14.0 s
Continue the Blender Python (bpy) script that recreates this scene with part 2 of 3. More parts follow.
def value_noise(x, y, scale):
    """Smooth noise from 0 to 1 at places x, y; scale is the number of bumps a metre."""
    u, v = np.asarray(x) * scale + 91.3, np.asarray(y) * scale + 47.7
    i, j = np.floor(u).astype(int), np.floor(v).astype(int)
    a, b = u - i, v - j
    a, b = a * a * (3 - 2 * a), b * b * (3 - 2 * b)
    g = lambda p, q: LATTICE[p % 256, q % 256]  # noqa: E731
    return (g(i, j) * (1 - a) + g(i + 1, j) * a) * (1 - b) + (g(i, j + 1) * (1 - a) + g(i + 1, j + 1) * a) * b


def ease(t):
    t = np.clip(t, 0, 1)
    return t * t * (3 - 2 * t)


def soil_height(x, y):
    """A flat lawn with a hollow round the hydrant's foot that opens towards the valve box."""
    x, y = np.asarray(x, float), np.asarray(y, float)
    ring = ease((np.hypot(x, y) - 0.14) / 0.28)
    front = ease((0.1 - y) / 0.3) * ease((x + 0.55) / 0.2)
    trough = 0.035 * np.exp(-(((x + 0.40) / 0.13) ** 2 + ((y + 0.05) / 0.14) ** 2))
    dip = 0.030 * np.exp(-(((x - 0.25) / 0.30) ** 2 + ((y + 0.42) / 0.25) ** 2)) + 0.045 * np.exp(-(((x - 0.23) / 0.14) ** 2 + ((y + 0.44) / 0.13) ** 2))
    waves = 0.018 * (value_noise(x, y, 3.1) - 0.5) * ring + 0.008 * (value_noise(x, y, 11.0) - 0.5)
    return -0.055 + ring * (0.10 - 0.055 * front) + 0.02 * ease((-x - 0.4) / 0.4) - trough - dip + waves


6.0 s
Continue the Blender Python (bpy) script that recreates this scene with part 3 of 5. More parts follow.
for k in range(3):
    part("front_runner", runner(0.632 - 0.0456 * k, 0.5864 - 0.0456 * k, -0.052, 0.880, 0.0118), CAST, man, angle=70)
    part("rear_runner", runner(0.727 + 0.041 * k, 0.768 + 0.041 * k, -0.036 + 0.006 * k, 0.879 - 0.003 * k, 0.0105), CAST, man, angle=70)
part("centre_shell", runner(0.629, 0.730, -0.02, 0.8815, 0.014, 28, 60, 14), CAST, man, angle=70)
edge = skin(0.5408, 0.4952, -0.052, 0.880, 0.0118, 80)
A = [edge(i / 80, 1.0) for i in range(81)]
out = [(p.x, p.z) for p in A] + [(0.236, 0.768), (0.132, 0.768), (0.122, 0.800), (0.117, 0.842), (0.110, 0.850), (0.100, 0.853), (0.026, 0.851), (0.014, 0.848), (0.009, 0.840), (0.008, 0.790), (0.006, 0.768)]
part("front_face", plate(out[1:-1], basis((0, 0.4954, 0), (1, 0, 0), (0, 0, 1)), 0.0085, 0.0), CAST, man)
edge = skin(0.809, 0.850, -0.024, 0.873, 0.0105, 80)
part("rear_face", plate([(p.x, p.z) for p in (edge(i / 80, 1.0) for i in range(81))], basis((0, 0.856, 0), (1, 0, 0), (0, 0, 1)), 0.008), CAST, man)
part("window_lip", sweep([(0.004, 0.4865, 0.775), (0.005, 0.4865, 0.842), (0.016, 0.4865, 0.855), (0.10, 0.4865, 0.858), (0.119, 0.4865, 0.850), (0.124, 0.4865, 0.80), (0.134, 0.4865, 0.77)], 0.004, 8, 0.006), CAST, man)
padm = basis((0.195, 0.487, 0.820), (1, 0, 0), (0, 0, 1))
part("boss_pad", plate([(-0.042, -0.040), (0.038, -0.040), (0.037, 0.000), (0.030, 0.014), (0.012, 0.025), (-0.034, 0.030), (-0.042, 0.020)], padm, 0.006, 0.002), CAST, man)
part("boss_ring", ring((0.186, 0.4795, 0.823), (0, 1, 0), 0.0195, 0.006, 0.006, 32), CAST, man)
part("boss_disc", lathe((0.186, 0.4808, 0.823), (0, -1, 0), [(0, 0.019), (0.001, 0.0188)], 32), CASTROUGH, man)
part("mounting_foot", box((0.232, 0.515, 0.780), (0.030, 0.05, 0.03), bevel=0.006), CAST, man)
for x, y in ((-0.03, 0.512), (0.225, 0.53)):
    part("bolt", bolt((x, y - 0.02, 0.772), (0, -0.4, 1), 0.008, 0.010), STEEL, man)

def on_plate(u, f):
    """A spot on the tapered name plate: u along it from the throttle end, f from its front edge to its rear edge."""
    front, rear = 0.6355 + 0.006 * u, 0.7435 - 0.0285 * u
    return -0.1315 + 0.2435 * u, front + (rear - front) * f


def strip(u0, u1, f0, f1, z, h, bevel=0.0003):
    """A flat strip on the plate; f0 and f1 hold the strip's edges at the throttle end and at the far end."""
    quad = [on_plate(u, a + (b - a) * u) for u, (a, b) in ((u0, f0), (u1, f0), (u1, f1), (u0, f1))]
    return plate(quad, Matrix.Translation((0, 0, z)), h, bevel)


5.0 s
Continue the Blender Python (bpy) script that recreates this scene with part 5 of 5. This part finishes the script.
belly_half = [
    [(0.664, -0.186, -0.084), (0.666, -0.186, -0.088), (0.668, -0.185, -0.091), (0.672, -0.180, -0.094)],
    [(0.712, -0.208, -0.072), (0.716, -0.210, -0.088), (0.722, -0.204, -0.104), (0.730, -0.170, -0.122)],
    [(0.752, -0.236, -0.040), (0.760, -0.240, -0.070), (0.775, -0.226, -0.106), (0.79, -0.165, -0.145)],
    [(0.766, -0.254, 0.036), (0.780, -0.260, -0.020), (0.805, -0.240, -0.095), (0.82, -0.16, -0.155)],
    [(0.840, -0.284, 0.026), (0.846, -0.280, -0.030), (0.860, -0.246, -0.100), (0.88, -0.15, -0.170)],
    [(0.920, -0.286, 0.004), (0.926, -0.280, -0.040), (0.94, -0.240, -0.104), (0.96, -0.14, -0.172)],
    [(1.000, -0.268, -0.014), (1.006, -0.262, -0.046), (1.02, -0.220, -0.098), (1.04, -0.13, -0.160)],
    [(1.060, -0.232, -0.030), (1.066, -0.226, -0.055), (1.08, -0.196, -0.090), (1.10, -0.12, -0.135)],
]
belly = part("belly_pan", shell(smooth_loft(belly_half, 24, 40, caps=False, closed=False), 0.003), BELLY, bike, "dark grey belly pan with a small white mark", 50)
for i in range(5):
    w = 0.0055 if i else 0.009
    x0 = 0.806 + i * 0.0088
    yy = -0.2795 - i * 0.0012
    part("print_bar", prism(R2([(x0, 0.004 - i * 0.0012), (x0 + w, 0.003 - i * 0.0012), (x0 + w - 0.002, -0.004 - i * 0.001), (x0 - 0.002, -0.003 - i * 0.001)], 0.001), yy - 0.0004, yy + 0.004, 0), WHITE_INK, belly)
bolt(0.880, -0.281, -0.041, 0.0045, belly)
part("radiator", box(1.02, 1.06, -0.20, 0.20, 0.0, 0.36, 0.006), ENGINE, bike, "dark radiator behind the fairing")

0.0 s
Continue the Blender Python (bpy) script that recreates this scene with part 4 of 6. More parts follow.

Given request: Repeat all the entries exactly as given.

Answer for this exercise:
14.0 s
Continue the Blender Python (bpy) script that recreates this scene with part 2 of 3. More parts follow.
def value_noise(x, y, scale):
    """Smooth noise from 0 to 1 at places x, y; scale is the number of bumps a metre."""
    u, v = np.asarray(x) * scale + 91.3, np.asarray(y) * scale + 47.7
    i, j = np.floor(u).astype(int), np.floor(v).astype(int)
    a, b = u - i, v - j
    a, b = a * a * (3 - 2 * a), b * b * (3 - 2 * b)
    g = lambda p, q: LATTICE[p % 256, q % 256]  # noqa: E731
    return (g(i, j) * (1 - a) + g(i + 1, j) * a) * (1 - b) + (g(i, j + 1) * (1 - a) + g(i + 1, j + 1) * a) * b


def ease(t):
    t = np.clip(t, 0, 1)
    return t * t * (3 - 2 * t)


def soil_height(x, y):
    """A flat lawn with a hollow round the hydrant's foot that opens towards the valve box."""
    x, y = np.asarray(x, float), np.asarray(y, float)
    ring = ease((np.hypot(x, y) - 0.14) / 0.28)
    front = ease((0.1 - y) / 0.3) * ease((x + 0.55) / 0.2)
    trough = 0.035 * np.exp(-(((x + 0.40) / 0.13) ** 2 + ((y + 0.05) / 0.14) ** 2))
    dip = 0.030 * np.exp(-(((x - 0.25) / 0.30) ** 2 + ((y + 0.42) / 0.25) ** 2)) + 0.045 * np.exp(-(((x - 0.23) / 0.14) ** 2 + ((y + 0.44) / 0.13) ** 2))
    waves = 0.018 * (value_noise(x, y, 3.1) - 0.5) * ring + 0.008 * (value_noise(x, y, 11.0) - 0.5)
    return -0.055 + ring * (0.10 - 0.055 * front) + 0.02 * ease((-x - 0.4) / 0.4) - trough - dip + waves


6.0 s
Continue the Blender Python (bpy) script that recreates this scene with part 3 of 5. More parts follow.
for k in range(3):
    part("front_runner", runner(0.632 - 0.0456 * k, 0.5864 - 0.0456 * k, -0.052, 0.880, 0.0118), CAST, man, angle=70)
    part("rear_runner", runner(0.727 + 0.041 * k, 0.768 + 0.041 * k, -0.036 + 0.006 * k, 0.879 - 0.003 * k, 0.0105), CAST, man, angle=70)
part("centre_shell", runner(0.629, 0.730, -0.02, 0.8815, 0.014, 28, 60, 14), CAST, man, angle=70)
edge = skin(0.5408, 0.4952, -0.052, 0.880, 0.0118, 80)
A = [edge(i / 80, 1.0) for i in range(81)]
out = [(p.x, p.z) for p in A] + [(0.236, 0.768), (0.132, 0.768), (0.122, 0.800), (0.117, 0.842), (0.110, 0.850), (0.100, 0.853), (0.026, 0.851), (0.014, 0.848), (0.009, 0.840), (0.008, 0.790), (0.006, 0.768)]
part("front_face", plate(out[1:-1], basis((0, 0.4954, 0), (1, 0, 0), (0, 0, 1)), 0.0085, 0.0), CAST, man)
edge = skin(0.809, 0.850, -0.024, 0.873, 0.0105, 80)
part("rear_face", plate([(p.x, p.z) for p in (edge(i / 80, 1.0) for i in range(81))], basis((0, 0.856, 0), (1, 0, 0), (0, 0, 1)), 0.008), CAST, man)
part("window_lip", sweep([(0.004, 0.4865, 0.775), (0.005, 0.4865, 0.842), (0.016, 0.4865, 0.855), (0.10, 0.4865, 0.858), (0.119, 0.4865, 0.850), (0.124, 0.4865, 0.80), (0.134, 0.4865, 0.77)], 0.004, 8, 0.006), CAST, man)
padm = basis((0.195, 0.487, 0.820), (1, 0, 0), (0, 0, 1))
part("boss_pad", plate([(-0.042, -0.040), (0.038, -0.040), (0.037, 0.000), (0.030, 0.014), (0.012, 0.025), (-0.034, 0.030), (-0.042, 0.020)], padm, 0.006, 0.002), CAST, man)
part("boss_ring", ring((0.186, 0.4795, 0.823), (0, 1, 0), 0.0195, 0.006, 0.006, 32), CAST, man)
part("boss_disc", lathe((0.186, 0.4808, 0.823), (0, -1, 0), [(0, 0.019), (0.001, 0.0188)], 32), CASTROUGH, man)
part("mounting_foot", box((0.232, 0.515, 0.780), (0.030, 0.05, 0.03), bevel=0.006), CAST, man)
for x, y in ((-0.03, 0.512), (0.225, 0.53)):
    part("bolt", bolt((x, y - 0.02, 0.772), (0, -0.4, 1), 0.008, 0.010), STEEL, man)

def on_plate(u, f):
    """A spot on the tapered name plate: u along it from the throttle end, f from its front edge to its rear edge."""
    front, rear = 0.6355 + 0.006 * u, 0.7435 - 0.0285 * u
    return -0.1315 + 0.2435 * u, front + (rear - front) * f


def strip(u0, u1, f0, f1, z, h, bevel=0.0003):
    """A flat strip on the plate; f0 and f1 hold the strip's edges at the throttle end and at the far end."""
    quad = [on_plate(u, a + (b - a) * u) for u, (a, b) in ((u0, f0), (u1, f0), (u1, f1), (u0, f1))]
    return plate(quad, Matrix.Translation((0, 0, z)), h, bevel)


5.0 s
Continue the Blender Python (bpy) script that recreates this scene with part 5 of 5. This part finishes the script.
belly_half = [
    [(0.664, -0.186, -0.084), (0.666, -0.186, -0.088), (0.668, -0.185, -0.091), (0.672, -0.180, -0.094)],
    [(0.712, -0.208, -0.072), (0.716, -0.210, -0.088), (0.722, -0.204, -0.104), (0.730, -0.170, -0.122)],
    [(0.752, -0.236, -0.040), (0.760, -0.240, -0.070), (0.775, -0.226, -0.106), (0.79, -0.165, -0.145)],
    [(0.766, -0.254, 0.036), (0.780, -0.260, -0.020), (0.805, -0.240, -0.095), (0.82, -0.16, -0.155)],
    [(0.840, -0.284, 0.026), (0.846, -0.280, -0.030), (0.860, -0.246, -0.100), (0.88, -0.15, -0.170)],
    [(0.920, -0.286, 0.004), (0.926, -0.280, -0.040), (0.94, -0.240, -0.104), (0.96, -0.14, -0.172)],
    [(1.000, -0.268, -0.014), (1.006, -0.262, -0.046), (1.02, -0.220, -0.098), (1.04, -0.13, -0.160)],
    [(1.060, -0.232, -0.030), (1.066, -0.226, -0.055), (1.08, -0.196, -0.090), (1.10, -0.12, -0.135)],
]
belly = part("belly_pan", shell(smooth_loft(belly_half, 24, 40, caps=False, closed=False), 0.003), BELLY, bike, "dark grey belly pan with a small white mark", 50)
for i in range(5):
    w = 0.0055 if i else 0.009
    x0 = 0.806 + i * 0.0088
    yy = -0.2795 - i * 0.0012
    part("print_bar", prism(R2([(x0, 0.004 - i * 0.0012), (x0 + w, 0.003 - i * 0.0012), (x0 + w - 0.002, -0.004 - i * 0.001), (x0 - 0.002, -0.003 - i * 0.001)], 0.001), yy - 0.0004, yy + 0.004, 0), WHITE_INK, belly)
bolt(0.880, -0.281, -0.041, 0.0045, belly)
part("radiator", box(1.02, 1.06, -0.20, 0.20, 0.0, 0.36, 0.006), ENGINE, bike, "dark radiator behind the fairing")

0.0 s
Continue the Blender Python (bpy) script that recreates this scene with part 4 of 6. More parts follow.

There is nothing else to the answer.